I assumed before reading it, that there might be some homoerotic overtones to a book about men who spend a year together out at sea. But what I didn't expect was how much the mythological aspect of this odyssey is tied to the philosophy that men are most fulfilled and find greatest meaning sharing their lives, bodies, and souls exclusively with other men. Not that there's anything wrong with that. But as a heterosexual, I was stuck by how much of the art and psychology of the book seemed to be cryptically but persistently gay-oriented.

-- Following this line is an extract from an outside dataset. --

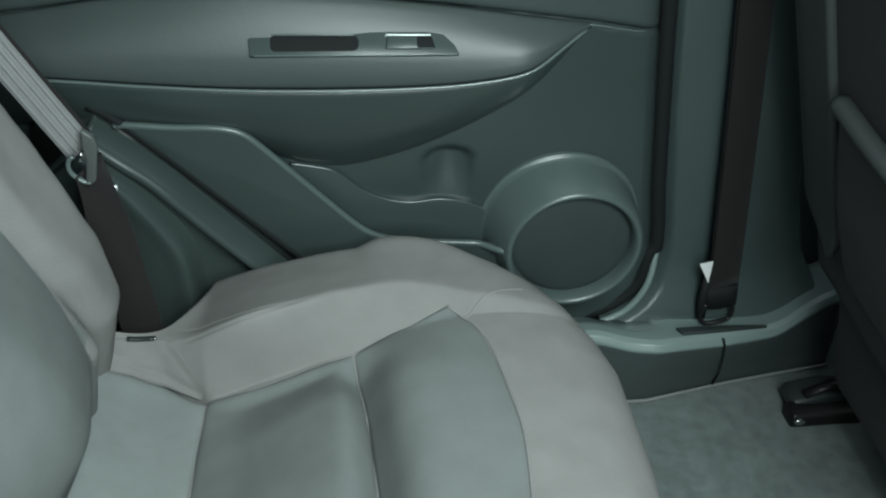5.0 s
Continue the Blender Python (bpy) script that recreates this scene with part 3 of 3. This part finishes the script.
    part("switch_gap", plated([(0.060, -0.0055), (0.077, -0.0055), (0.074, 0.0055), (0.060, 0.0055)], 0.003, 0.0056, 0.0008), RUBBER, switch)
    # Pale strip painted as the lit lower edge of the plate.
    part("lower_rim", plated([(-0.092, -0.0122), (0.099, -0.0122), (0.098, -0.0108), (-0.092, -0.0108)], 0.0, 0.0034, 0.0006), TRIM_HIGHLIT, switch)

    # lower panel with the swept pocket edge
    edge = spline([(-0.200, 0.5015), (-0.180, 0.500), (-0.148, 0.497), (-0.100, 0.4945), (-0.078, 0.487), (-0.052, 0.462), (-0.004, 0.411), (0.034, 0.372), (0.055, 0.358), (0.085, 0.351), (0.130, 0.346), (0.212, 0.341)], 70)
    poly = [tuple(p) for p in edge] + [(0.212, 0.20), (0.06, 0.20), (-0.002, 0.305), (-0.037, 0.345), (-0.107, 0.416), (-0.162, 0.474)]
    part("lower_panel", prism(poly, "y", 0.606, 0.613, 0.003, 3), PLASTIC, ob)
    # Rim highlight is put into this paler colour.
    part("pocket_rim", sweep([Vector((x, 0.6085 - 0.016 * step(0.162, 0.198, x), z)) for x, z in edge if x < 0.203], 0.0040, 0.0036, (0, 1, 0), 12), POD_LIT, ob)
    part("pocket_floor", box(-0.10, 0.20, 0.610, PANEL, 0.285, 0.292), PLASTIC, ob)
    # lip of the pocket behind it
    lip = spline([(-0.035, 0.440), (-0.012, 0.436), (0.008, 0.431), (0.021, 0.422), (0.041, 0.404), (0.066, 0.392), (0.092, 0.387), (0.123, 0.390), (0.149, 0.386), (0.173, 0.375), (0.190, 0.352), (0.198, 0.335)], 50)
    poly = [tuple(p) for p in lip] + [(0.198, 0.27), (0.0, 0.27), (-0.035, 0.40)]
    part("pocket_lip", prism(poly, "y", 0.6295, PANEL + 0.004, 0.0014, 2), PLASTIC, ob)
    # loudspeaker pod
    n = 72
    prof = [(0.0935, 0.640, 0.0), (0.0935, 0.6345, 0.0), (0.0928, 0.6325, 0.0), (0.0912, 0.6318, 0.0), (0.0895, 0.6312, 0.02), (0.0875, 0.625, 0.15), (0.0845, 0.610, 0.55), (0.0808, 0.596, 0.88), (0.0780, 0.5888, 1.0), (0.0760, 0.5858, 1.0), (0.0738, 0.5845, 1.0),
            (0.0722, 0.5848, 1.0), (0.0705, 0.5862, 1.0), (0.0690, 0.5895, 1.0), (0.0680, 0.5945, 1.0), (0.0674, 0.5985, 1.0), (0.0672, 0.603, 1.0)]
    rings = []
    for r, y, k in prof:
        cx, cz = 0.262 + 0.009 * k, 0.349 - 0.005 * k
        rings.append([(cx + r * math.cos(2 * math.pi * i / n), y, cz + r * math.sin(2 * math.pi * i / n)) for i in range(n)])
    pod = part("speaker_pod", rings_mesh(rings), POD_LIT, ob, "raised round loudspeaker housing")
    rings = []
    for r, y in ((0.0674, 0.6015), (0.0655, 0.5996), (0.060, 0.5985), (0.045, 0.5972), (0.022, 0.5962), (0.003, 0.5960)):
        rings.append([(0.271 + r * math.cos(2 * math.pi * i / n), y, 0.344 + r * math.sin(2 * math.pi * i / n)) for i in range(n)])
    part("grille", rings_mesh(rings, True), GRILLE, pod, "dark round cloth grille")
    part("pocket_screw", prism(superellipse(0.1965, 0.352, 0.0018, 0.0018, 10, 2), "y", 0.603, 0.61, 0.0005), SILVER, ob)
    return ob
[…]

By the end of the book, after reading about Ishmael sleeping with and then ritually marrying a fellow whaler (admittedly without any sex explicitly mentioned), and chatting excitedly in the same bed together all night with him; and later seeing how much Ishmael notices and comments on other men's bodies; and culminating in a later chapter that describes Ishmael's near-ecstasy while running his fingers through the Whales 'sperm' while touching the fingers of other whalers doing the same with Ishmael gazing into their eyes, it made me wonder what Melville might have been trying to imply.

When I finished and closed the book I thought that the artful and fantastic philosophizing of Melville, along with the originality with which he picks up the style and substance of Shakespeare's soliloquies to make his own points, mixed beautifully with the building adventure story to make a great statement about human beings' tragic universal struggle against fate and mortality. In the end this superseded and redeemed any distracting subtexts, and turned a rambling tour de force into a great work of art. But those subtexts are such a huge part of this book, that I cannot help but wonder if at its core -- at the emotional level -- the book is nearly as much about struggling with one's sexuality as it is about man's search for meaning in the highest sense.